I asked John how he reacted to his eldest daughter when she got angry. He said that in those situations when she was really upset, all he wanted to do was put his arms around her. He said that if she let him, he would just hold her. He knew from experience that there was nothing he could say that would make her feel better, it was just a case of being there to reassure her. I asked him to take a moment to think how it might feel if he approached his own anger in this way, to just allow it to be, without judgment or criticism. It was at this point that John started to cry. 

Although it was uncomfortable and even embarrassing for him, it was quite uncontrollable.

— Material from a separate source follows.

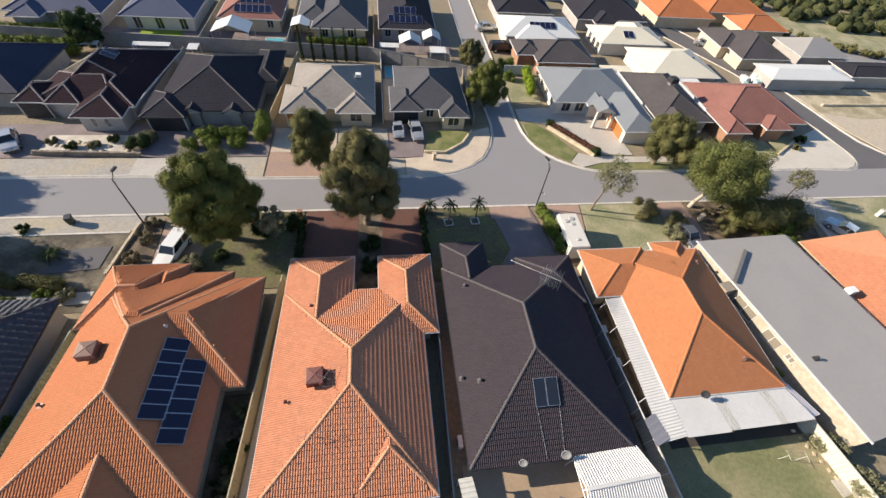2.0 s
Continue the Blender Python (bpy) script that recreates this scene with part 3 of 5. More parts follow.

He said he had not realized how hard he was on himself, how he constantly beat himself up about the way he was feeling.

RAIN can create the space Frankl alluded to by practicing awareness of our feelings, thoughts, and behaviors without being caught in their narrative. It can guide our journey of self-discovery, of moving from human beings to inner beings.

I wrote this article primarily for myself, to (re)read it when the waves of life might seem to crash me, and I am drowning under all too familiar faces of anger, anxiety, fear, and others.

A reminder that I can, and I will learn to observe the negative thoughts as they arise, allow them to be, and then watch them disappear. A reminder that I already started to experience a space between action and reaction, between stimulus and response, when I let my feelings wash through me.

And after each wave, I can stand up and walk again. Of course, the waves will come again and knock me down. It doesn’t matter. I will stand up and walk again.

Then, after some time, I will see the waves getting smaller.